I grandi media (tranne forse solo Avvenire che ne ha parlato in prima pagina domenica 7 luglio e Vatican news….) hanno taciuto, eppure si tratta di un fatto importante e significativo. Parlo dell’Accordo di libero scambio che è stato approvato da 54 Paesi su 55 nel vertice straordinario dell’Unione Africana (Ua) che si è tenuto domenica 7 luglio. Solo l’Eritrea rimane fuori, anche se sembra che l’avvio del processo di pace con l’Etiopia stia spingendo Asmara a chiedere di aderire.

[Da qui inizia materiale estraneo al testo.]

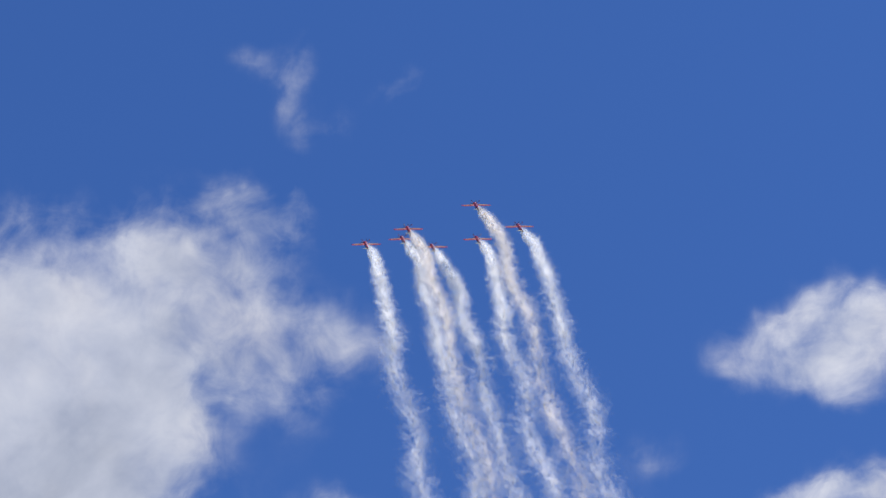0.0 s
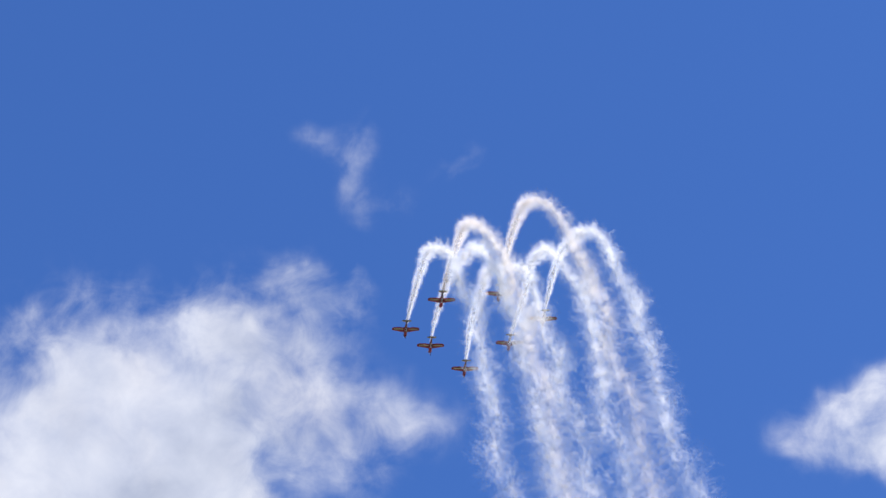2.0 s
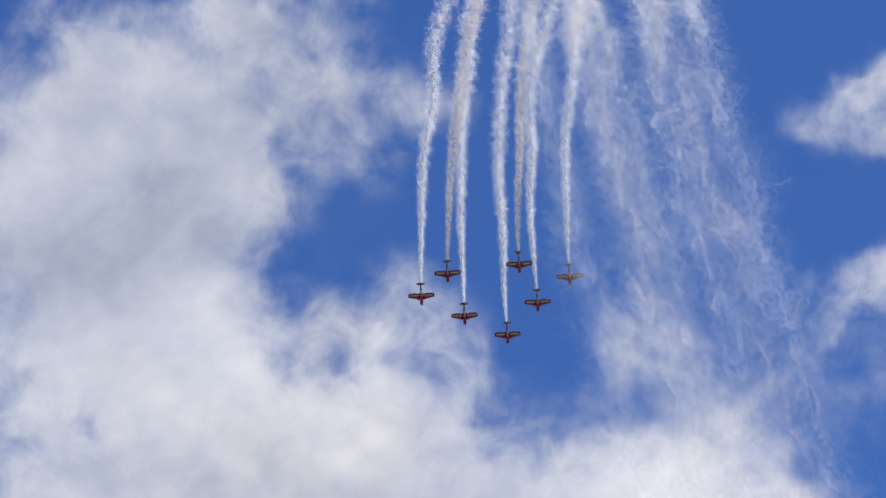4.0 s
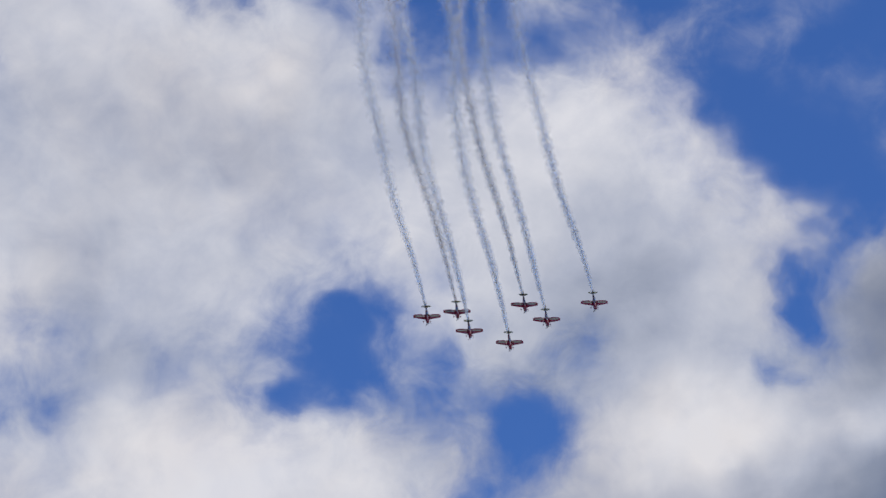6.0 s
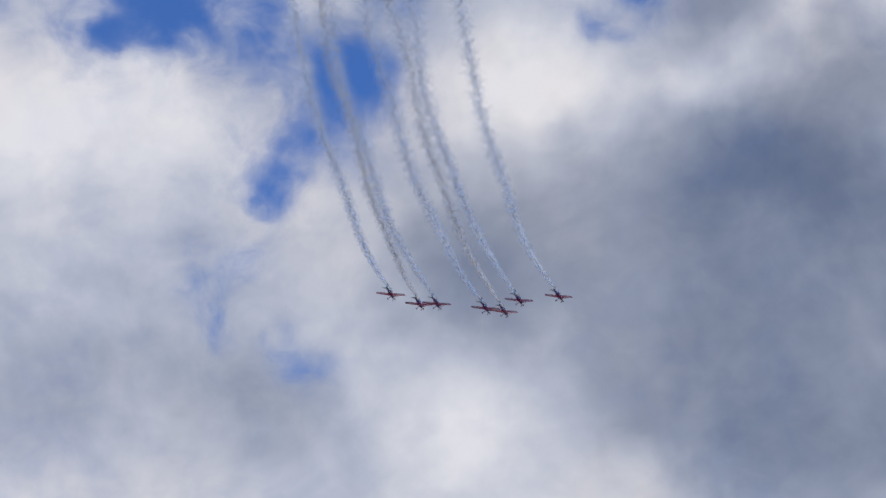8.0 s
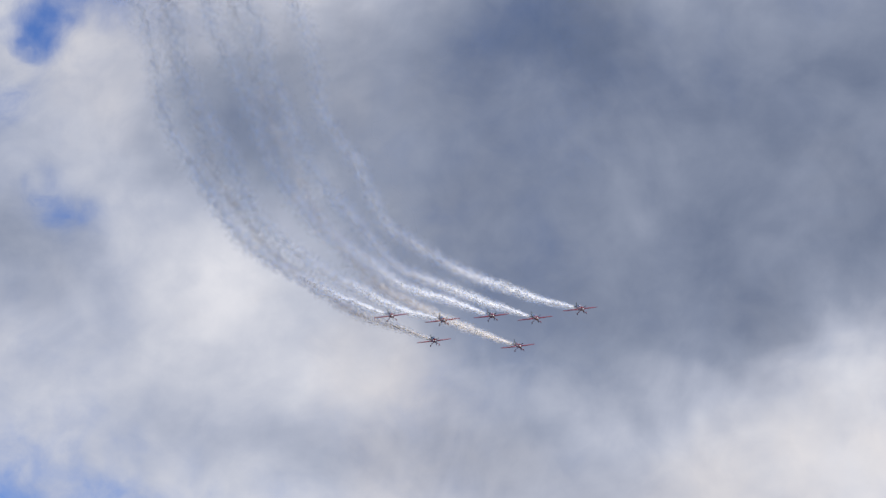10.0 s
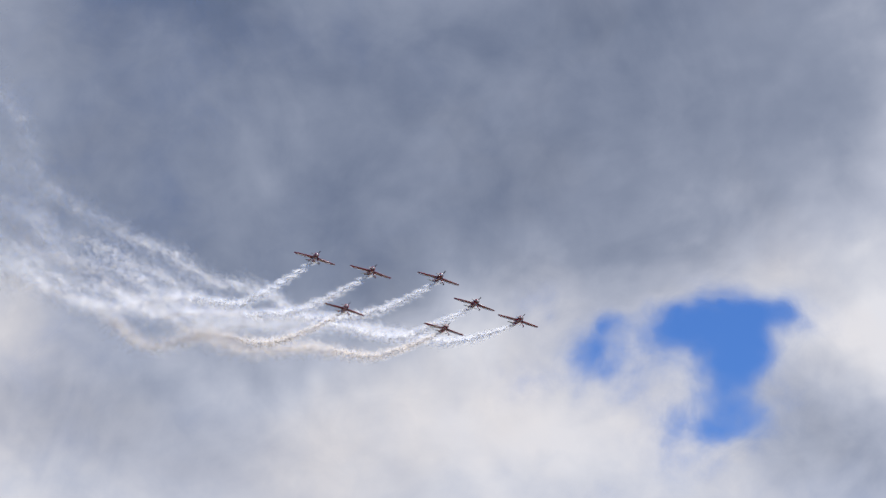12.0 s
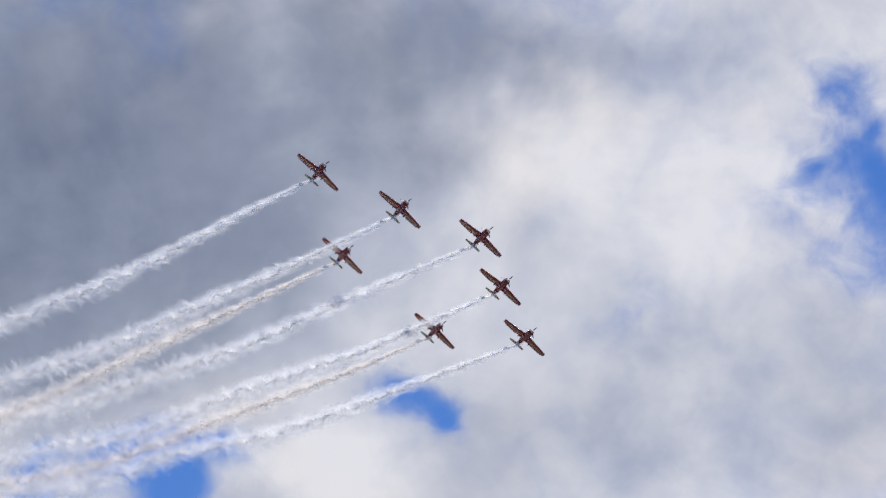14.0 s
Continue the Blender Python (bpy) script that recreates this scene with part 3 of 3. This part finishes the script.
# patches of painted cloud shade: positive amounts darken, negative ones look sunlit
GREYS_A = [
    (-11.4, 39.4, 2.6, 1.3, 0.14), (-13.3, 38.7, 3.4, 0.8, 0.25), (-9.3, 38.0, 2.1, 0.8, -0.05), (-8.4, 34.1, 1.9, 1.2, 0.15),
    (-4.8, 31.2, 3.9, 1.5, 0.04), (-11.7, 32.7, 2.6, 1.3, 0.12), (-6.6, 33.3, 3.9, 1.5, 0.14), (-6.2, 28.6, 3.6, 0.9, 0.25),
    (-4.8, 23.7, 5.4, 1.4, 0.28), (-8.9, 30.6, 1.9, 1.9, 0.1), (5.5, 30.7, 2.2, 2.6, 0.2), (-6.4, 20.0, 3.2, 1.9, 0.35),
    (0.4, 20.0, 2.6, 0.8, 0.25), (-1.7, 22.3, 1.9, 1.0, 0.15),
]
GREYS_B = [
    (12.7, 30.0, 1.9, 2.4, 0.55), (11.5, 23.9, 3.4, 2.6, 0.75), (5.9, 23.2, 2.2, 1.2, 0.4), (10.9, 24.2, 3.4, 2.1, 0.45),
    (4.6, 29.0, 2.6, 1.9, 0.25), (13.3, 24.1, 2.8, 3.0, 0.4), (12.2, 29.5, 1.3, 0.9, 0.4), (10.0, 20.7, 3.2, 1.7, 0.4),
    (12.9, 23.3, 4.3, 2.8, 0.2), (13.3, 18.3, 3.2, 1.3, 0.4), (9.8, 21.0, 0.8, 0.8, -0.15), (2.6, 18.7, 2.8, 1.9, 0.3),
    (0.0, 20.4, 2.6, 1.5, 0.25), (3.1, 25.8, 1.5, 1.9, 0.25), (2.2, 27.5, 1.8, 1.5, 0.25), (-13.2, 41.5, 3.2, 2.3, 0.14),
    (-12.0, 33.6, 2.6, 1.2, -0.06),
]
GREYS_C = [
    (15.0, 23.3, 4.3, 3.0, 0.66), (21.2, 22.3, 3.9, 2.8, 0.65), (17.1, 20.1, 4.3, 1.5, 0.6), (10.9, 21.7, 1.7, 2.1, 0.45),
    (11.3, 19.1, 1.5, 1.0, 0.3), (24.6, 20.5, 1.9, 1.5, 0.5), (9.1, 15.6, 3.2, 0.8, 0.4), (13.7, 16.7, 2.6, 0.8, 0.24),
    (14.4, 14.8, 2.6, 0.8, 0.1), (17.1, 18.5, 3.2, 0.8, 0.4), (6.4, 23.0, 1.0, 1.3, 0.3), (22.5, 19.2, 2.6, 0.6, 0.3),
]
GREYS_D = [
    (15.2, 23.6, 3.9, 2.8, 0.3), (22.9, 23.2, 4.3, 2.3, 0.25), (28.5, 22.9, 2.6, 2.1, 0.45), (20.8, 20.0, 5.2, 1.2, 0.3),
    (14.1, 17.3, 1.9, 1.0, 0.15), (29.6, 17.9, 0.6, 0.6, 0.1), (33.0, 22.7, 1.0, 1.3, 0.2), (24.7, 25.7, 3.9, 2.8, 0.45),
    (29.9, 26.0, 2.6, 1.5, 0.3), (36.8, 26.0, 4.3, 0.9, 0.4), (27.5, 21.0, 3.2, 1.7, 0.22), (36.2, 17.7, 3.2, 1.4, 0.18),
    (41.8, 17.3, 2.6, 1.5, 0.2), (26.8, 26.5, 5.2, 2.8, 0.45), (32.5, 27.1, 3.2, 1.3, 0.3), (40.4, 19.9, 2.6, 0.8, 0.15),
]
GREYS_E = [
    (19.1, 16.7, 1.9, 0.9, -0.15), (21.7, 14.9, 2.6, 1.0, -0.15), (7.0, 14.7, 1.3, 1.0, -0.06), (10.6, 24.2, 2.1, 1.7, -0.12),
    (29.3, 14.6, 1.9, 1.7, 0.3), (6.2, 19.3, 2.3, 1.7, -0.28), (20.8, 15.1, 3.2, 0.9, -0.15), (29.9, 17.0, 1.4, 1.5, -0.15),
    (35.9, 23.6, 1.9, 1.2, -0.12), (40.6, 24.7, 1.9, 0.9, -0.12), (30.8, 17.4, 1.9, 0.9, -0.15), (8.6, 26.8, 2.3, 0.9, -0.18),
    (-6.2, 26.6, 2.6, 1.4, -0.12), (-6.8, 26.4, 3.2, 1.5, -0.12), (8.3, 27.4, 2.6, 1.0, -0.15), (4.3, 34.0, 3.9, 1.0, -0.09),
    (-10.0, 36.9, 4.3, 2.6, 0.03), (-10.9, 41.3, 4.5, 3.2, 0.15), (14.2, 28.0, 0.5, 1.2, -0.18),
]
GREYS_F = [
    (8.4, 27.0, 2.2, 1.2, -0.22), (-3.3, 25.8, 2.6, 2.2, -0.14), (5.2, 19.6, 2.2, 1.2, -0.08), (11.6, 27.2, 0.8, 0.5, -0.28),
    (12.7, 27.9, 0.7, 0.5, -0.32), (13.9, 28.7, 0.6, 0.5, -0.32), (13.5, 23.8, 2.8, 2.2, 0.2), (13.3, 19.4, 2.4, 1.4, 0.2),
    (41.0, 21.8, 2.6, 1.8, -0.14), (36.5, 24.4, 1.8, 1.1, -0.14), (31.7, 16.6, 1.8, 1.0, -0.18), (1.9, 32.4, 3.4, 1.3, -0.12),
    (9.6, 23.2, 1.8, 2.0, -0.2), (11.0, 16.6, 2.0, 1.4, -0.15), (5.4, 16.0, 1.8, 1.2, 0.18), (17.2, 24.6, 2.4, 1.6, 0.15), (28.6, 15.0, 1.4, 1.0, 0.2),
]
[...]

Nasce un mercato da un miliardo di persone, per cui un Continente si unisce per lo sviluppo e per fermare l’«invasione» dall’estero di prodotti che vendono da lontano e che finora per un quel groviglio di regole commerciali e tariffe doganali ha reso il mercato intra-africano estremamente costoso.
E’ l’AfCFTA, il trattato che mira a creare una zona priva di tariffe doganali per prodotti e servizi analoga a quella dell’Unione Europea.

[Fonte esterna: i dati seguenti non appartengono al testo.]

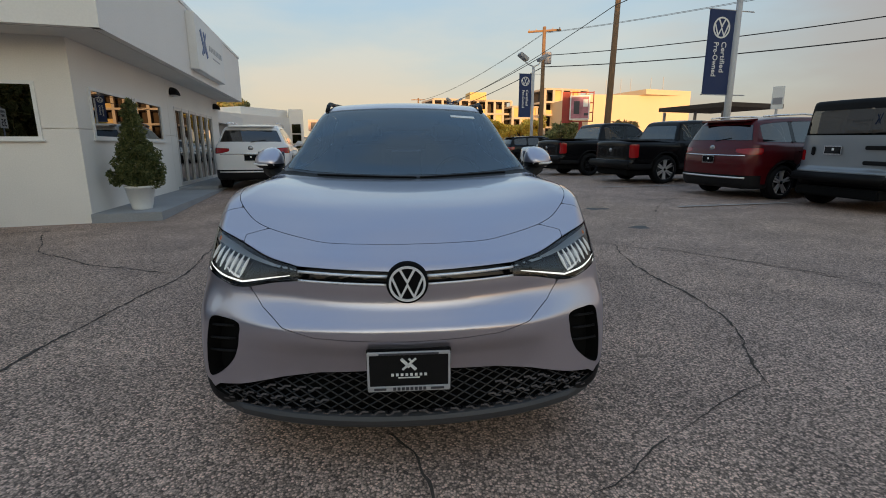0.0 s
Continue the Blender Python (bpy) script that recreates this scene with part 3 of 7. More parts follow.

“Non è il primo tentativo – ricorda a Vatican news p. Giulio Albanese – prima c’era stato per esempio il Comesa (il Mercato comune dell’Africa orientale e meridionale, ndr), ma si tratta certamente di un passo significativo. Rimangono però dei problemi strutturali, per cui il rischio è che si tratti di un’iniziativa lodevole che poi alla prova dei fatti risolve poco”.
Ci sono ancora diverse difficoltà, innanzitutto “la questione della crescita del Pil, finora legata fondamentalmente al terziario e alla vendita, o forse sarebbe meglio dire svendita,– di materie prime, risorse minerarie ed energetiche, in primis il petrolio. C’è poi la questione del debito – prosegue padre Albanese – che continua ad aumentare in tutto il continente. (…). È un fenomeno preoccupante perché di fatto il debito è stato finanziarizzato, questo significa che il pagamento degli interessi è legato alle speculazioni di borsa, un sistema che mette in grande difficoltà i Paesi africani”.
C’è poi “un terzo aspetto che riguarda i grandi trattati internazionali come gli Epa (Economic Partnership Agreeement) che l’Europa ha imposto ai Paesi con cui in questi anni ha intrattenuto reflazioni di cooperazione per lo sviluppo – afferma padre Albanese – sono accordi che stanno penalizzando moltissimo i Paesi del Sud del mondo, in particolare quelli africani perché le loro economie non sono in grado di reggere la competizione con i Paesi industrializzati europei”.